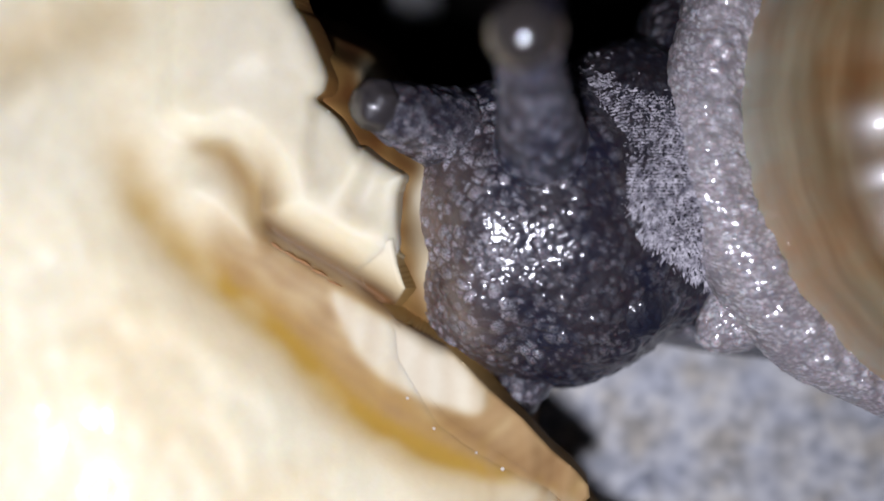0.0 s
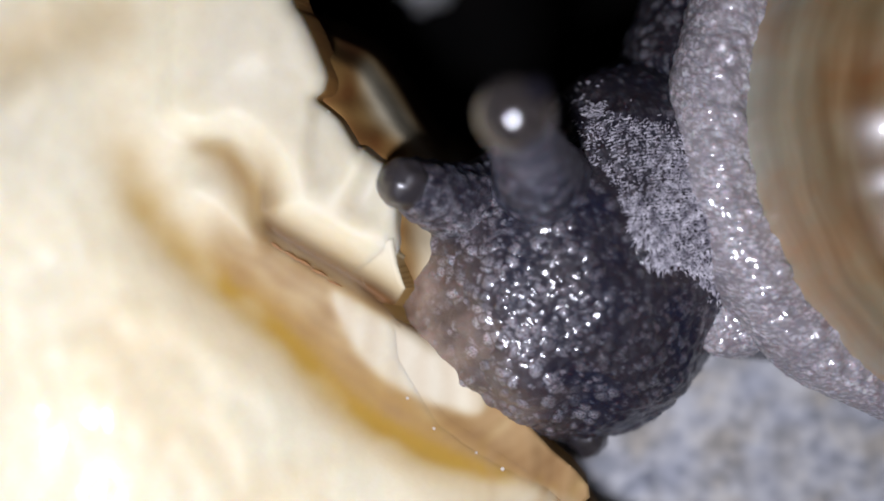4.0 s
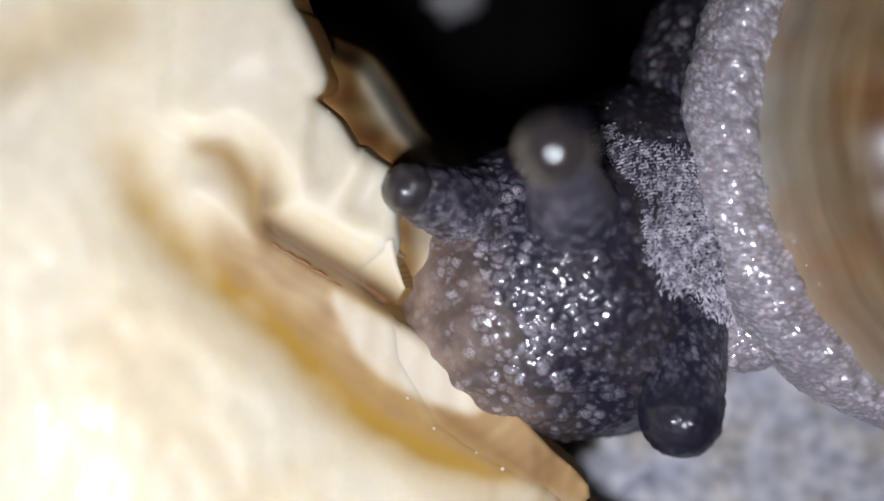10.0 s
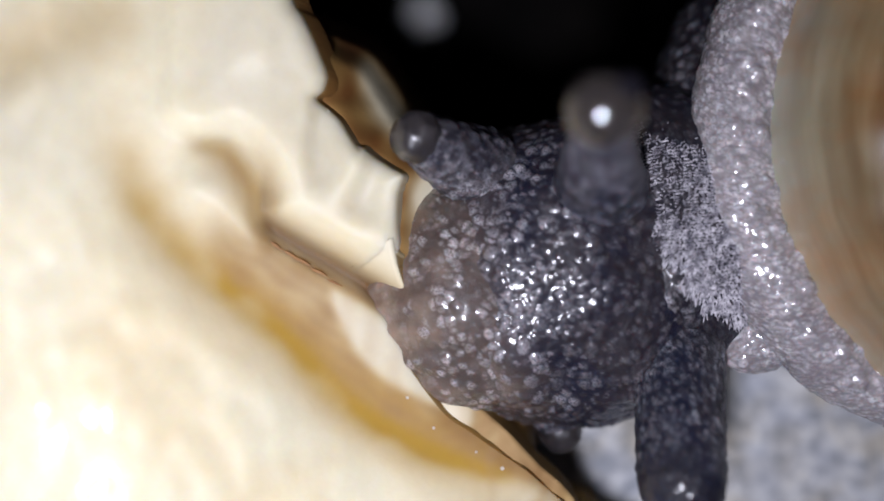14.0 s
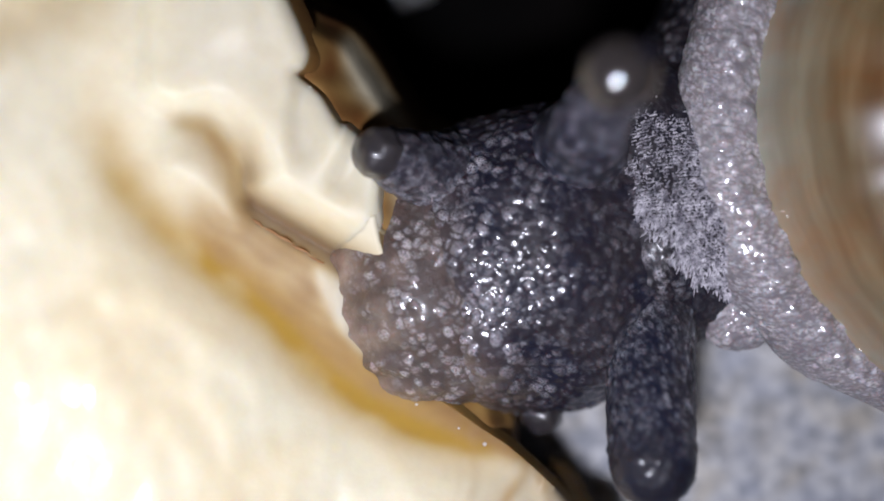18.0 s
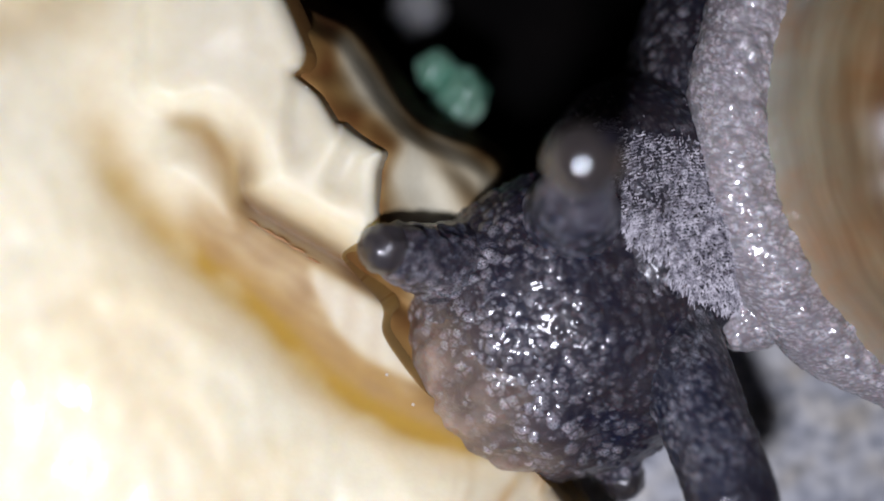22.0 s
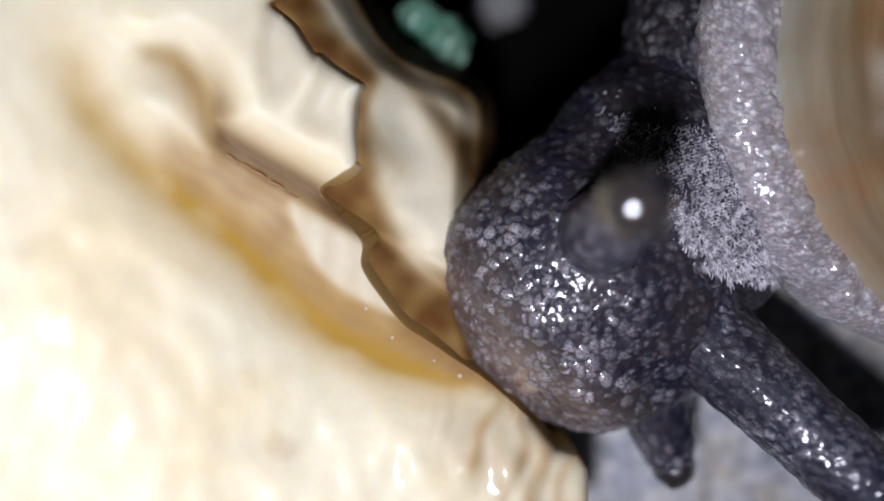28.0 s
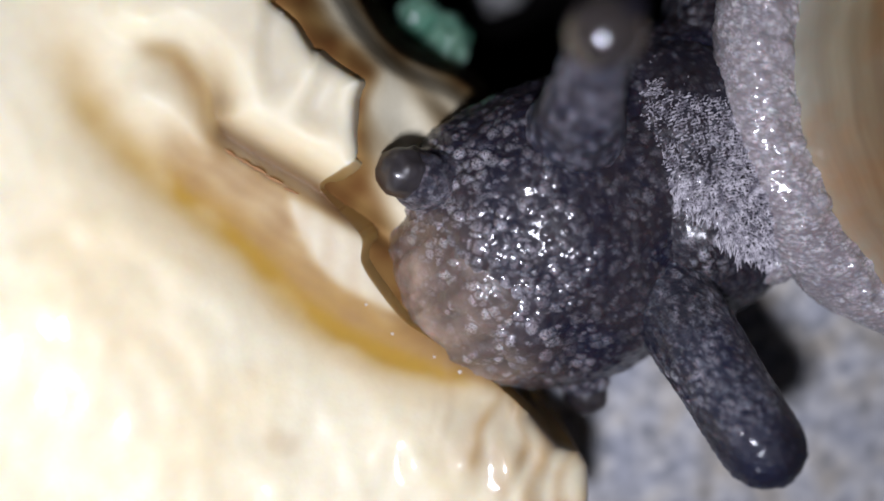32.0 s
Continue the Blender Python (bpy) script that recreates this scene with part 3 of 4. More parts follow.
def fruit_sheet(name, parent, outline, step, flare, edge, bare=(), shift=0.0, sink=0.0, label="", mat=None):
    """A piece of the face with any outline: its rim is rounded over edge, but for the bare stretches; below it the flesh slopes outwards by flare."""
    rim = [tuple(a) for a in outline]
    lo, hi = np.min(rim, axis=0) - 0.6, np.max(rim, axis=0) + 0.6
    nx, ny = [int(math.ceil((hi[k] - lo[k]) / step)) + 1 for k in (0, 1)]
    gx, gy = np.meshgrid(lo[0] + step * np.arange(nx), lo[1] + step * np.arange(ny))
    p = np.column_stack((gx.ravel(), gy.ravel()))
    z, stains = fruit_face(p)
    z = soften(z.reshape(ny, nx), 0.13 / step).ravel()
    stains = {key: soften(v.reshape(ny, nx), 0.07 / step).ravel() for key, v in stains.items()}
    fall, run = np.gradient(z.reshape(ny, nx), step)
    up = np.column_stack((-run.ravel(), -fall.ravel(), np.ones(nx * ny)))
    up /= np.linalg.norm(up, axis=1)[:, None]
    inside = within(p, rim)
    cells = [(j * nx + i, j * nx + i + 1, (j + 1) * nx + i + 1, (j + 1) * nx + i) for j in range(ny - 1) for i in range(nx - 1)]
    cells = [c for c in cells if inside[c[0]] or inside[c[1]] or inside[c[2]] or inside[c[3]]]
    used = sorted({k for c in cells for k in c})
    turn = {k: i for i, k in enumerate(used)}
    p, inside, z = p[used], inside[used], z[used]
    stains = {key: v[used] for key, v in stains.items()}
    near, best = p.copy(), np.full(len(p), 1e9)
    hard = np.full(len(p), 9.0)
    for a, b in zip(rim, rim[1:] + rim[:1]):
        a, e = np.asarray(a), np.asarray(b) - np.asarray(a)
        k = np.clip(((p - a) @ e) / (e @ e + 1e-12), 0, 1)
        q = a + k[:, None] * e
        d = np.hypot(*(p - q).T)
        near = np.where((d < best)[:, None], q, near)
        best = np.minimum(best, d)
        middle = (a + e / 2)[None]
        if not bare or abs(off_path(middle, bare)[0][0]) > 0.10:
            hard = np.minimum(hard, d)
    p = np.where(inside[:, None], p, near)
    best = np.where(inside, best, 0.0)
    hard = np.where(inside, hard, np.maximum(0.0, np.where(hard < 0.12, 0.0, hard)))
    q = np.clip(1 - hard / edge, 0, 1)
    z += shift - 0.9 * edge * (1 - np.sqrt(1 - q * q)) - sink * np.clip(1 - best / 0.2, 0, 1)
    plain = np.where((q == 0)[:, None], up[used], 0.0)
    faces = [tuple(turn[k] for k in c) for c in cells]
    # spread from the camera's height of 28, so plan points keep their place in view
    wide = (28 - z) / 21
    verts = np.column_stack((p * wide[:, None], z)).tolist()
    stains = {key: v.tolist() for key, v in stains.items()}
    sides = {(f[k], f[(k + 1) % 4]) for f in faces for k in range(4)}
    open_sides = [(u, v) for u, v in sorted(sides) if (v, u) not in sides]
    out, beside = {}, {}
    for u, v in open_sides:
        d = Vector((verts[v][1] - verts[u][1], verts[u][0] - verts[v][0]))
        for w in (u, v):
            out[w] = out.get(w, Vector((0, 0))) + d
        beside.setdefault(u, []).append(v)
        beside.setdefault(v, []).append(u)
    for _ in range(90):
        out = {w: (out[w] + sum((out[q] for q in beside[w]), Vector((0, 0)))) / (1 + len(beside[w])) for w in out}
    low = {}
    for w in out:
        low[w] = len(verts)
        x, y, z = verts[w]
        d = out[w].normalized()
        far = x < -12 or y < -7.5
        wide = 0.0 if far else flare * min(1.0, max(0.3, (2.6 - x) / 2.0)) * (1 + 0.3 * min(1.0, max(0.0, 1.0 - y)))
        brown = float(np.interp(y, (-0.4, 0.4, 2.2, 3.4), (0.9, 0.35, 0.35, 1.0)))
        for down, go, share in ((0.0, 0.0, 0.45), (0.12, 0.12, 0.9), (0.45, 0.5, 0.97), (1.05, 1.0, 1.0)):
            if far and down:
                down *= z / 1.05
            verts.append((x + d.x * go * wide, y + d.y * go * wide, z - down))
            for key, value in (("gold", brown), ("rose", 1 - brown), ("tan", 0.0), ("wet", 0.0), ("amber", 0.9 * brown - 0.3 * (y < 0))):
                stains[key].append(stains[key][w] * (1 - share) + value * share)
    for u, v in open_sides:
        for k in range(3):
            faces.append((low[v] + k, low[u] + k, low[u] + k + 1, low[v] + k + 1))
    ob = mesh_part(name, verts, faces, mat or SEAM, parent, label, stains=stains)
    ob.data.normals_split_custom_set_from_vertices(plain.tolist() + [(0.0, 0.0, 0.0)] * (len(verts) - len(plain)))
    return ob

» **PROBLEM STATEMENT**
Except for the pictures, reproduce every line exactly.

» **SOLUTION**
0.0 s
4.0 s
10.0 s
14.0 s
18.0 s
22.0 s
28.0 s
32.0 s
Continue the Blender Python (bpy) script that recreates this scene with part 3 of 4. More parts follow.
def fruit_sheet(name, parent, outline, step, flare, edge, bare=(), shift=0.0, sink=0.0, label="", mat=None):
    """A piece of the face with any outline: its rim is rounded over edge, but for the bare stretches; below it the flesh slopes outwards by flare."""
    rim = [tuple(a) for a in outline]
    lo, hi = np.min(rim, axis=0) - 0.6, np.max(rim, axis=0) + 0.6
    nx, ny = [int(math.ceil((hi[k] - lo[k]) / step)) + 1 for k in (0, 1)]
    gx, gy = np.meshgrid(lo[0] + step * np.arange(nx), lo[1] + step * np.arange(ny))
    p = np.column_stack((gx.ravel(), gy.ravel()))
    z, stains = fruit_face(p)
    z = soften(z.reshape(ny, nx), 0.13 / step).ravel()
    stains = {key: soften(v.reshape(ny, nx), 0.07 / step).ravel() for key, v in stains.items()}
    fall, run = np.gradient(z.reshape(ny, nx), step)
    up = np.column_stack((-run.ravel(), -fall.ravel(), np.ones(nx * ny)))
    up /= np.linalg.norm(up, axis=1)[:, None]
    inside = within(p, rim)
    cells = [(j * nx + i, j * nx + i + 1, (j + 1) * nx + i + 1, (j + 1) * nx + i) for j in range(ny - 1) for i in range(nx - 1)]
    cells = [c for c in cells if inside[c[0]] or inside[c[1]] or inside[c[2]] or inside[c[3]]]
    used = sorted({k for c in cells for k in c})
    turn = {k: i for i, k in enumerate(used)}
    p, inside, z = p[used], inside[used], z[used]
    stains = {key: v[used] for key, v in stains.items()}
    near, best = p.copy(), np.full(len(p), 1e9)
    hard = np.full(len(p), 9.0)
    for a, b in zip(rim, rim[1:] + rim[:1]):
        a, e = np.asarray(a), np.asarray(b) - np.asarray(a)
        k = np.clip(((p - a) @ e) / (e @ e + 1e-12), 0, 1)
        q = a + k[:, None] * e
        d = np.hypot(*(p - q).T)
        near = np.where((d < best)[:, None], q, near)
        best = np.minimum(best, d)
        middle = (a + e / 2)[None]
        if not bare or abs(off_path(middle, bare)[0][0]) > 0.10:
            hard = np.minimum(hard, d)
    p = np.where(inside[:, None], p, near)
    best = np.where(inside, best, 0.0)
    hard = np.where(inside, hard, np.maximum(0.0, np.where(hard < 0.12, 0.0, hard)))
    q = np.clip(1 - hard / edge, 0, 1)
    z += shift - 0.9 * edge * (1 - np.sqrt(1 - q * q)) - sink * np.clip(1 - best / 0.2, 0, 1)
    plain = np.where((q == 0)[:, None], up[used], 0.0)
    faces = [tuple(turn[k] for k in c) for c in cells]
    # spread from the camera's height of 28, so plan points keep their place in view
    wide = (28 - z) / 21
    verts = np.column_stack((p * wide[:, None], z)).tolist()
    stains = {key: v.tolist() for key, v in stains.items()}
    sides = {(f[k], f[(k + 1) % 4]) for f in faces for k in range(4)}
    open_sides = [(u, v) for u, v in sorted(sides) if (v, u) not in sides]
    out, beside = {}, {}
    for u, v in open_sides:
        d = Vector((verts[v][1] - verts[u][1], verts[u][0] - verts[v][0]))
        for w in (u, v):
            out[w] = out.get(w, Vector((0, 0))) + d
        beside.setdefault(u, []).append(v)
        beside.setdefault(v, []).append(u)
    for _ in range(90):
        out = {w: (out[w] + sum((out[q] for q in beside[w]), Vector((0, 0)))) / (1 + len(beside[w])) for w in out}
    low = {}
    for w in out:
        low[w] = len(verts)
        x, y, z = verts[w]
        d = out[w].normalized()
        far = x < -12 or y < -7.5
        wide = 0.0 if far else flare * min(1.0, max(0.3, (2.6 - x) / 2.0)) * (1 + 0.3 * min(1.0, max(0.0, 1.0 - y)))
        brown = float(np.interp(y, (-0.4, 0.4, 2.2, 3.4), (0.9, 0.35, 0.35, 1.0)))
        for down, go, share in ((0.0, 0.0, 0.45), (0.12, 0.12, 0.9), (0.45, 0.5, 0.97), (1.05, 1.0, 1.0)):
            if far and down:
                down *= z / 1.05
            verts.append((x + d.x * go * wide, y + d.y * go * wide, z - down))
            for key, value in (("gold", brown), ("rose", 1 - brown), ("tan", 0.0), ("wet", 0.0), ("amber", 0.9 * brown - 0.3 * (y < 0))):
                stains[key].append(stains[key][w] * (1 - share) + value * share)
    for u, v in open_sides:
        for k in range(3):
            faces.append((low[v] + k, low[u] + k, low[u] + k + 1, low[v] + k + 1))
    ob = mesh_part(name, verts, faces, mat or SEAM, parent, label, stains=stains)
    ob.data.normals_split_custom_set_from_vertices(plain.tolist() + [(0.0, 0.0, 0.0)] * (len(verts) - len(plain)))
    return ob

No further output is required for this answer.